Nota keberatan atau eksepsi yang diajukan oleh terdakwa Miranda Swaray Goeltom dan penasehatnya ditolak oleh Majelis hakim Pengadilan Tindak Pidana Korupsi (Tipikor). Akan tetapi, putusan sela ini diwarnai disentting opinion (beda pendapat) yang diajukan oleh salah satu hakim anggota.
“Nota keberatan dari terdakwa dan penasihat hukum terdakwa tidak dapat diterima sehingga perkara harus dilanjutkan,” ujar Ketua Majelis, Gusrizal membacakan putusan di Pengadilan Tipikor, Jakarta, Selasa (31/07).
Majelis berpendapat, sebagian nota keberatan Miranda sudah masuk materi pemeriksaan. Contohnya soal pengakuan Miranda yang tidak pernah diberitahu soal rencana pemberian travel cheque oleh Nunun Nurbaetie kepada anggota DPR.
“Terhadap nota keberatan terdakwa yang menyatakan tidak pernah diberitahu Nunun Nurbaetie, dalil tersebut sudah masuk dalam lingkup perkara,” ujar Gusrizal.
Mengenai daluwarsa dakwaan jaksa, sebagian besar hakim tidak sependapat dengan sanggahan kubu Miranda. Penyidikan kasus ini dimulai KPK sejak 4 anggota DPR, Dudhie Makmun Murod, Hamka Yandhu, Endin Soefihara dan Udju Djuhaeri dijadikan tersangka dan masuk sidang. “Sehingga dihitung belum lewat 6 tahun," ujar Gusrizal.

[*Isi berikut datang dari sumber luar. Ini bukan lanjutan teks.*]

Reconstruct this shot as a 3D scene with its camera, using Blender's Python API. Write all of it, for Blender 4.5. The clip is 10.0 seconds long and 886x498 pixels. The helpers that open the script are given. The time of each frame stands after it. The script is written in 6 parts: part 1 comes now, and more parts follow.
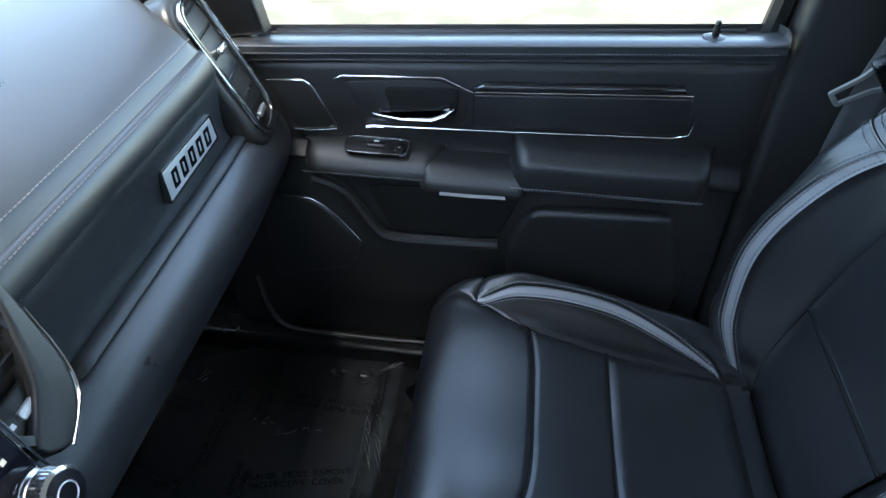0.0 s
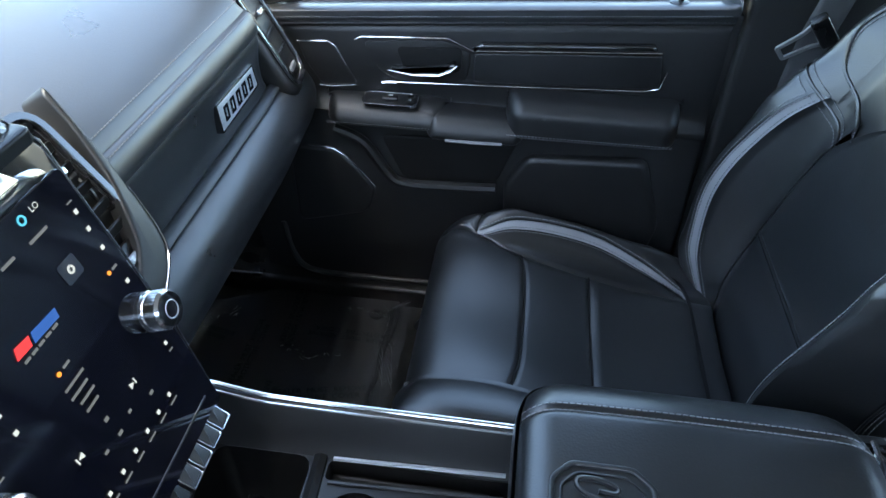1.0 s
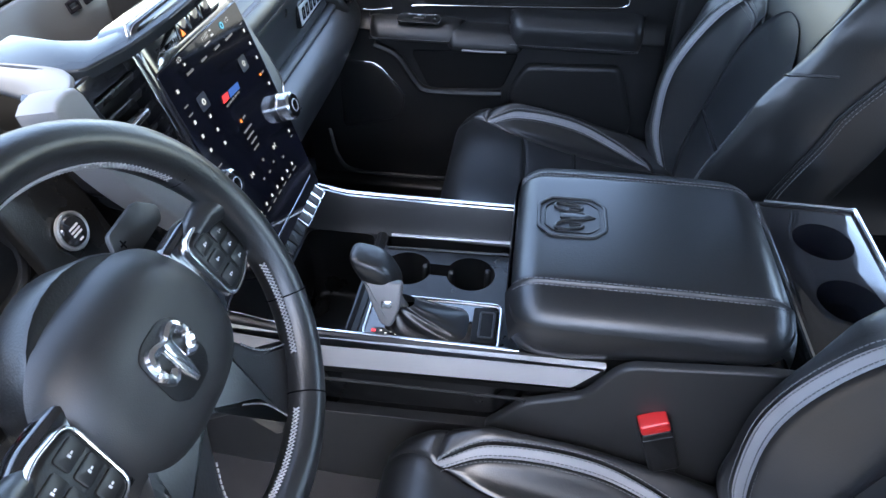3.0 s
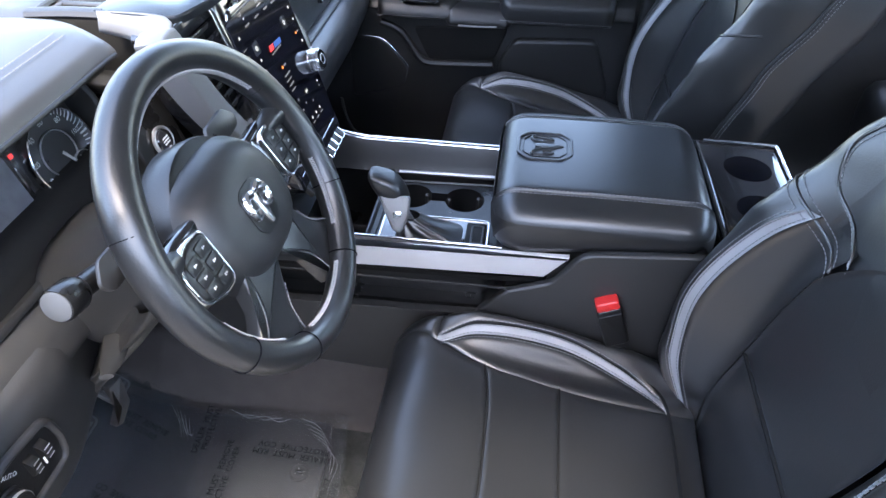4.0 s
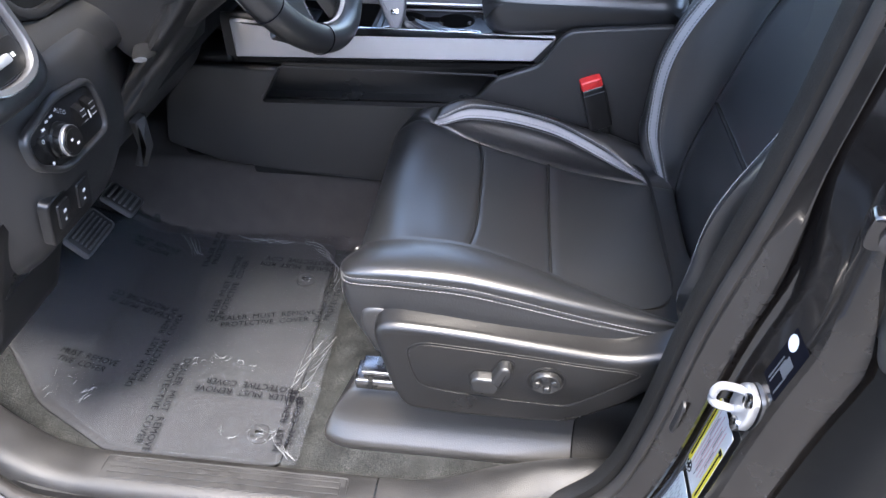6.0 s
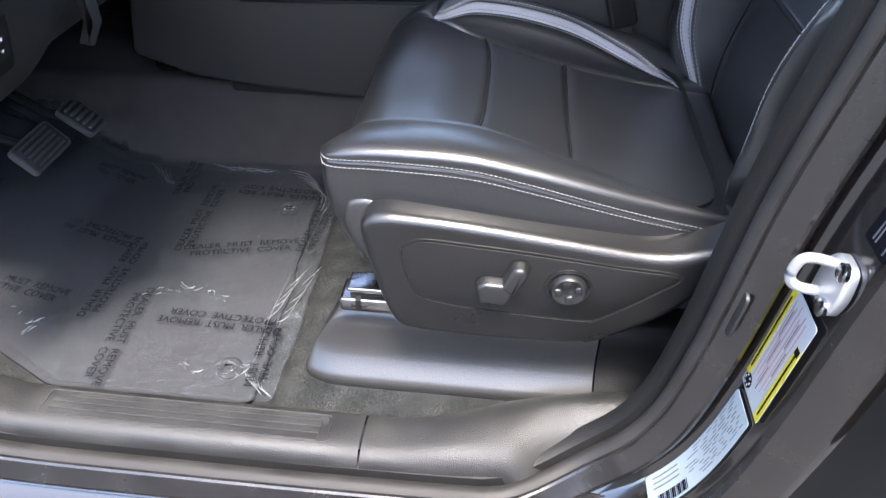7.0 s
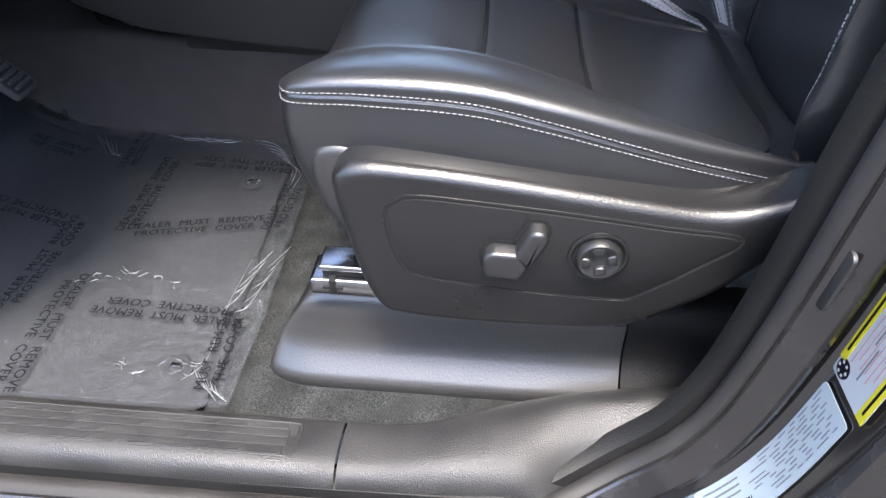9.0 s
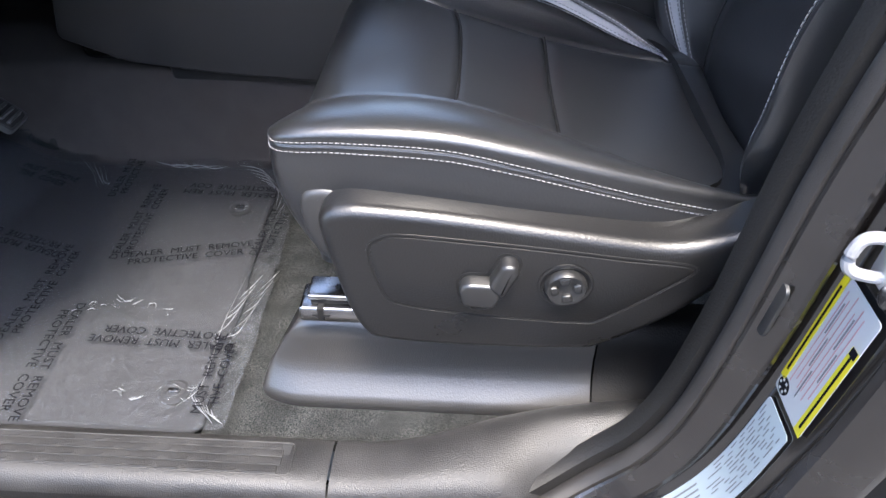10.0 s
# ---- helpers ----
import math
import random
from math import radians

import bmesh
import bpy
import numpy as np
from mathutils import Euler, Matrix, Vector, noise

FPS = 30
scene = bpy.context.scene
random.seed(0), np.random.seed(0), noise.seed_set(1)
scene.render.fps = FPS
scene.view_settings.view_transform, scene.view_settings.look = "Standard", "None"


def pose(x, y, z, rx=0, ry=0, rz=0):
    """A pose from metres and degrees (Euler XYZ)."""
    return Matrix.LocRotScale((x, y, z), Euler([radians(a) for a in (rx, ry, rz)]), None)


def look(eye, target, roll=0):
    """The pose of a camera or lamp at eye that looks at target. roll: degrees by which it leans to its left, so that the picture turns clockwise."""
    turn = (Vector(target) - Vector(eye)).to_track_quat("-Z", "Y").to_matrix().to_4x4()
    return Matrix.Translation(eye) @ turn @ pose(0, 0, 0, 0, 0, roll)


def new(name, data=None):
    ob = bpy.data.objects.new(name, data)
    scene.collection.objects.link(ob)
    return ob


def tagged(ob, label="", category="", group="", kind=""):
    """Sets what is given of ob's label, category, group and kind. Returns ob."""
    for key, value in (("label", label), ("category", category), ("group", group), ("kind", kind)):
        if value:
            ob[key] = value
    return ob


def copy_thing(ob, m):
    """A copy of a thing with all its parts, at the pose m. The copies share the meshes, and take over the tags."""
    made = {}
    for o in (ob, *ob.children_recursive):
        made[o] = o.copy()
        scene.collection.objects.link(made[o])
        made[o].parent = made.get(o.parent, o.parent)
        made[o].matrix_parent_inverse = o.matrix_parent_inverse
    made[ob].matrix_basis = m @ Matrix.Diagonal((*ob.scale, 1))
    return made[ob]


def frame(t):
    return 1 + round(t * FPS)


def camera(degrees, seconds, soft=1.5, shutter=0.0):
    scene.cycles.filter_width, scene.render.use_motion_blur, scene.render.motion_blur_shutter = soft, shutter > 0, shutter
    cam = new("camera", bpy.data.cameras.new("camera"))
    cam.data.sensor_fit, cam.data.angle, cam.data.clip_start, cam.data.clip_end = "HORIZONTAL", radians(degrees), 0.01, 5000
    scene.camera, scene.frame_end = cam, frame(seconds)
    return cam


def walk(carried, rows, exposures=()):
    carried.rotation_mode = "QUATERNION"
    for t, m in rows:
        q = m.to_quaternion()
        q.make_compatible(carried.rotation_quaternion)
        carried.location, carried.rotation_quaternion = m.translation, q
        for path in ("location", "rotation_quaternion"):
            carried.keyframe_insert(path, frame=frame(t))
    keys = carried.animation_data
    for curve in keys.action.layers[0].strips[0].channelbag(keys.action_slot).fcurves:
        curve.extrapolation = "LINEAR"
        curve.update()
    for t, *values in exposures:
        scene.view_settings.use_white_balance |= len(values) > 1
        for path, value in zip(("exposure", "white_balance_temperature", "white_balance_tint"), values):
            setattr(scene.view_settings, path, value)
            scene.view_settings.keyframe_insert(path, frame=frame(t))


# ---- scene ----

Akan tetapi, salah satu hakim anggota, Sofialdi, berpendapat lain. Menurut hakim ad hoc ini, hak penuntutan jaksa sudah gugur karena lewat masa waktu yang ditentukan. Sofialdi menilai, jaksa boleh mendakwa Miranda, asalkan menghilangkan pasal 13 UU Tipikor yang menjadi perdebatan. “Keberatan tim penasihat hukum termasuk materi sehingga keberatan a quo harus dinyatakan dapat diterima,” pendapat Sofialdi.
Kubu Miranda sendiri menjanjikan akan mengajukan perlawanan terhadap putusan sela ini. Terlebih setelah adanya dissenting opinion dari salah satu hakim. Sebelumnya, salah satu pasal yang digunakan untuk mendakwa Miranda adalah Pasal 13 UU Tipikor. Namun pasal itu dianggap sudah daluwarsa oleh tim kuasa hukum Miranda.
Alasannya, merujuk pada Pasal 78 ayat (1) butir ke-2 KUHP yang mengatur mengenai daluwarsa atau hilangnya hak untuk melakukan penuntutan. Bunyi pasal itu adalah 'kewenangan menuntut pidana hapus karena daluwarsa; mengenai kejahatan yang diancam dengan pidana denda, pidana kurungan atau pidana penjara paling lama 3 tahun sesudah 6 tahun'.
Kubu Miranda menyatakan, Pasal 13 UU Tipikor memiliki ancaman hukuman paling lama 3 tahun, maka penerapan Pasal 13 UU Tipikor untuk perkara kasus suap kepada anggota DPR yang terjadi pada bulan Juni 2004, dianggap telah daluwarsa pada Juni 2010 yang lalu.